The Fog (1980)
The Fog, horror icon John Carpenter's 1980 follow-up to Halloween, is a very good horror movie that, despite a thin plot and characters, consistently makes for tense viewing. Sporting eerie visuals, a great cast, and chilling use of music, The Fog is easily one of Carpenter's greater efforts. It's got a low body count and almost no gore, but those things should hardly factor into one's enjoyment of a good, old-fashioned spook show that delivers on almost all fronts.
What makes The Fog hold up after over thirty years (and one ill-advised remake) may just be its lack of pretension and special effects. The ghosts stalking our protagonists are almost always partially obscured by shadows and fog. The story is straightforward -- no ridiculous plot twists or soapy character drama, just pissed-off shipwreck victims coming back after 100 years to claim their vengeance on the town whose founders robbed and killed them. The lack of graphic violence means that, instead of dated gore effects, the kills are mostly left to the imagination, with the fog working to obscure in all its creepy glory. Had this been made today, it would be an almost certain PG-13. This is a film that focuses on building tension and scaring the viewer, first and foremost, and it does that with flying colors. Carpenter's visual style and especially his musical and audio cues ratchet up the tension while rarely explicitly telegraphing what is about to go down; just the sound of a car alarm, a steady banging, or Carpenter's trademark synth score could put ants in my pants. At times, though, the plot could be a little too straightforward. Not a lot of characters get much development beyond a basic sketch of who they are, with the deepest character being one who doesn't even show up on screen, only leaving his diary outlining the backstory. Also, some of them (particularly Stevie and Mrs. Kobritz) came to the conclusion that the fog was bad news a bit too early for my liking, with it taking almost nothing to convince them that there are ghosts lurking in it.

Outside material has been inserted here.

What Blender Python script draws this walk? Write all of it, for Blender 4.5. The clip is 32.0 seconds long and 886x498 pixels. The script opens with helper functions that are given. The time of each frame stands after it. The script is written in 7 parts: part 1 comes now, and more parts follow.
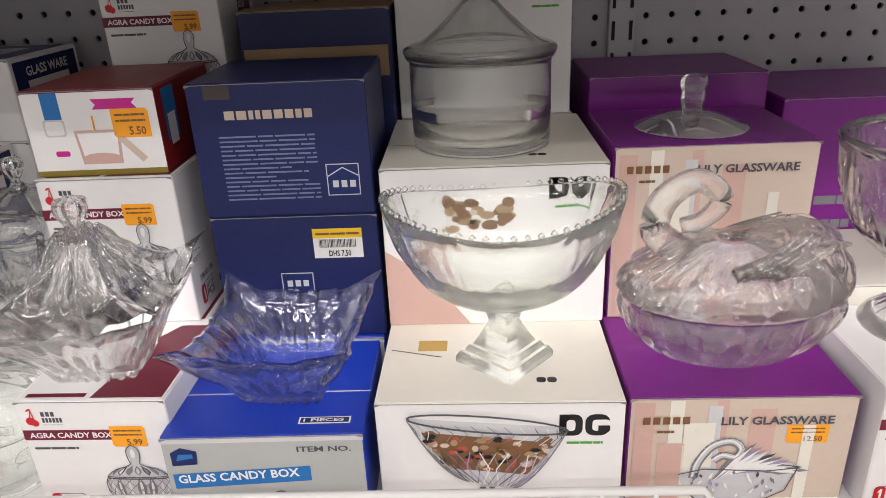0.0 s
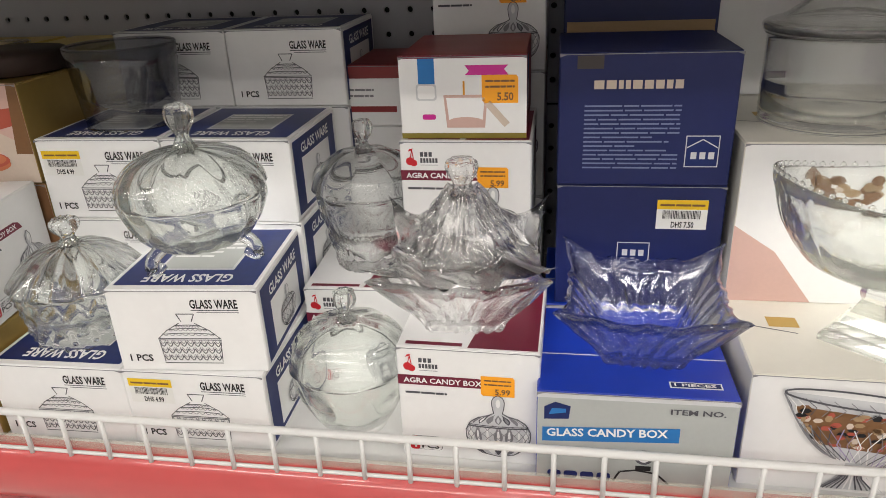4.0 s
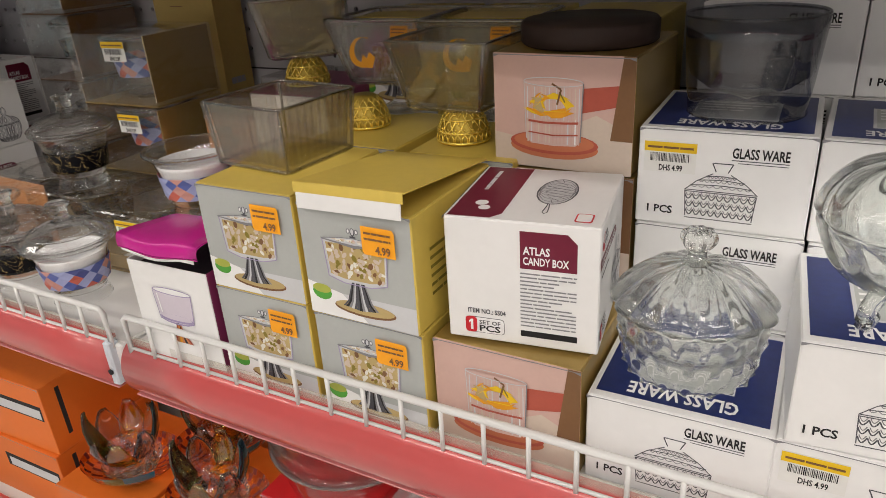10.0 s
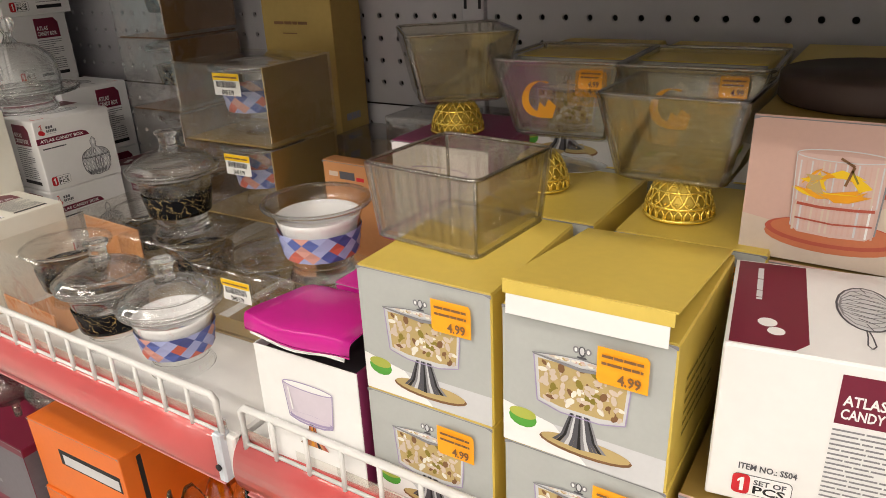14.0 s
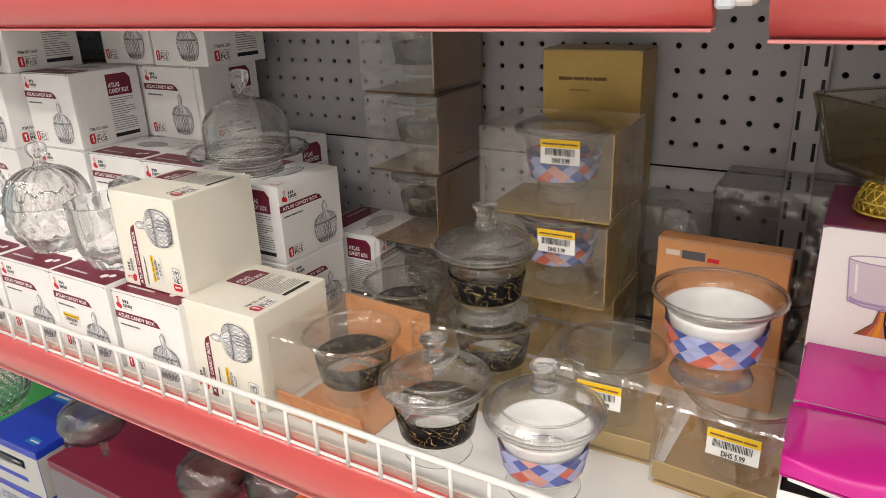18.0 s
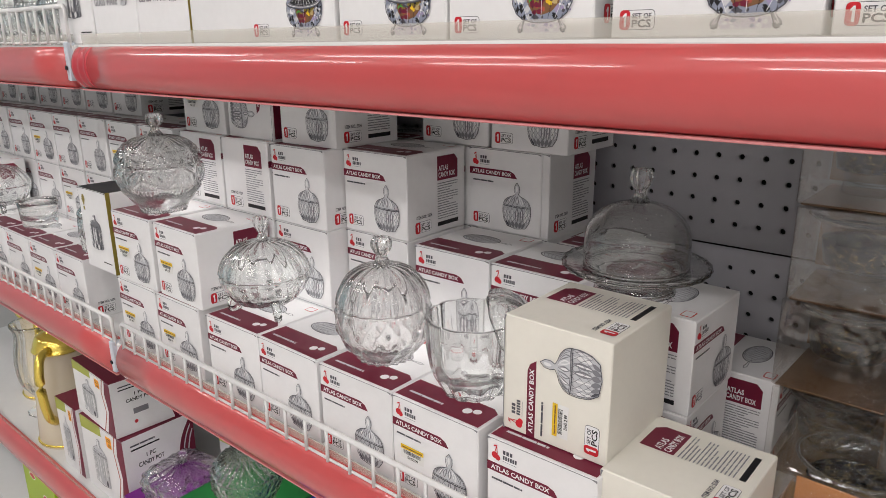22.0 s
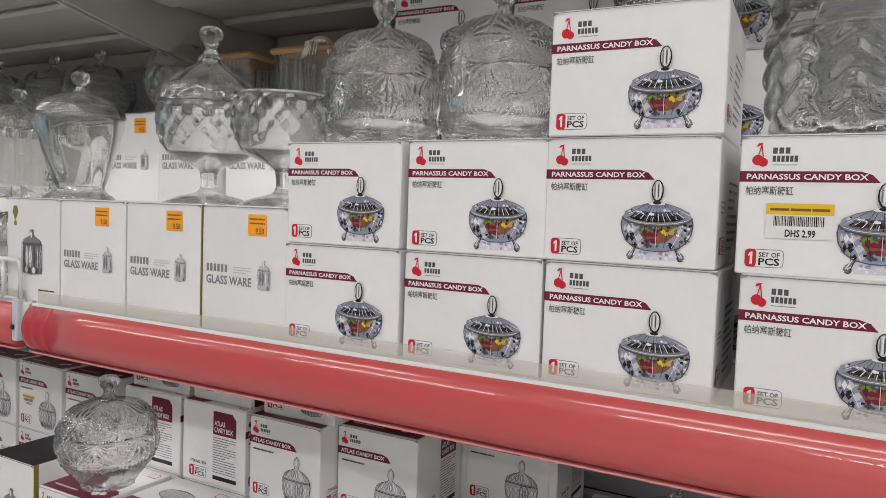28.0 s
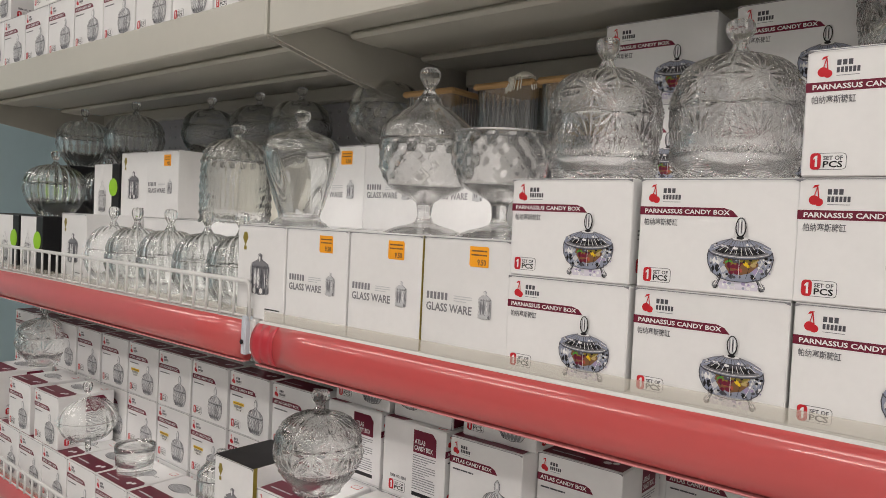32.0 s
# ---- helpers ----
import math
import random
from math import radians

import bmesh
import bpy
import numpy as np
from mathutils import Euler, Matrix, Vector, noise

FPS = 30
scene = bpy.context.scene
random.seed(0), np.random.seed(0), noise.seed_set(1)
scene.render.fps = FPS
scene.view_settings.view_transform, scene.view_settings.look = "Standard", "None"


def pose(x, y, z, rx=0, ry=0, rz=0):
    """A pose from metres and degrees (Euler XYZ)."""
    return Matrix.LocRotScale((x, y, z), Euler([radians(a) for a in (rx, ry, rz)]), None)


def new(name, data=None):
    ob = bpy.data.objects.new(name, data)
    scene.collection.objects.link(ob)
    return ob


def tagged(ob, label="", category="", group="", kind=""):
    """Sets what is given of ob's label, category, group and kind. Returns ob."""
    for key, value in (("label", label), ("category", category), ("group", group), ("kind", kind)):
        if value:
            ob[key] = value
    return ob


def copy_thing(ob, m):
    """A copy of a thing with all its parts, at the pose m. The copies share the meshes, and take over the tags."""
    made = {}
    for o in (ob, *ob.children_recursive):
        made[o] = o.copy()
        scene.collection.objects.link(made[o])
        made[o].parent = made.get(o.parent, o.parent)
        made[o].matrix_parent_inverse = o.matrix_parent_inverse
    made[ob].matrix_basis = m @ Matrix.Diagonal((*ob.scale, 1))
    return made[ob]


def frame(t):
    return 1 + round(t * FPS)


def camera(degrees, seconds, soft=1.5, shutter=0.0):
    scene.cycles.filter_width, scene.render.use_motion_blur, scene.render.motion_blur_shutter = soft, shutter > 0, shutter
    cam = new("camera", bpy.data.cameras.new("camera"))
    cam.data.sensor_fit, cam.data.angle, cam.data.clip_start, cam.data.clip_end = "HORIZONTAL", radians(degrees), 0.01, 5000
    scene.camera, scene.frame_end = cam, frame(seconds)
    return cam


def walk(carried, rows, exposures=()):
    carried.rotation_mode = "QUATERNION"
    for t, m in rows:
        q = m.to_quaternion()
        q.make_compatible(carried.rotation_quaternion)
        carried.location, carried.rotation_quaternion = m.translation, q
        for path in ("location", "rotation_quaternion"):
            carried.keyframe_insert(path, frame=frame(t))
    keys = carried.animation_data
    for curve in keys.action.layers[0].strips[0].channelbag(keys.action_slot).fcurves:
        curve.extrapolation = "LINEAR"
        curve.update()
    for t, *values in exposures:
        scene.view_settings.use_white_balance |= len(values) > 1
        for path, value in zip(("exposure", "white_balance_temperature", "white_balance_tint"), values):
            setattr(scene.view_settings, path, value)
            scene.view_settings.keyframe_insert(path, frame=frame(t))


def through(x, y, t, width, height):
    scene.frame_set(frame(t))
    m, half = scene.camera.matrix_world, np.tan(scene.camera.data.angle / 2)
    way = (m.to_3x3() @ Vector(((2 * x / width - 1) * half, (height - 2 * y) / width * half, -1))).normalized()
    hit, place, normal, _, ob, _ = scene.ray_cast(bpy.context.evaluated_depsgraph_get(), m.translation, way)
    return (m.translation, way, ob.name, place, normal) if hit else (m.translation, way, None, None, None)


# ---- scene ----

Said characters, though, are played by actors who are more than capable of providing them with personality where the script doesn't. Our three leads are Tom Atkins as the local boy Nick, Jamie Lee Curtis as the out-of-town hitchhiker Elizabeth, and last but certainly not least, Adrienne Barbeau as the radio DJ Stevie Wayne, and all three of them shine. Barbeau in particular manages to capture both the smooth, sexy, late-night classic rock DJ (that voice of hers... damn) and, when she's off-air, a woman who's gotten slightly annoyed with her job but puts up with it anyway. Janet Leigh (Curtis' mother -- and no, their characters aren't related in the film) and Nancy Loomis likewise manage to sell, respectively, the Leslie Knope-esque town festival organizer Kathy and her frazzled assistant Sandy, a relationship that evolves once Kathy's husband becomes one of the first victims of the ghosts. Lastly, we get the excellent Hal Holbrook as Father Malone, who has a personal connection to the ghosts and whose ancestors have a mountain of things to answer for.
Score: 4 out of 5
This is horror, stripped down to its bare essentials, working towards the singular goal of giving you goosebumps. If you're expecting non-stop frights, look elsewhere, but if you have patience and are willing to use your imagination, this is essential viewing for this October.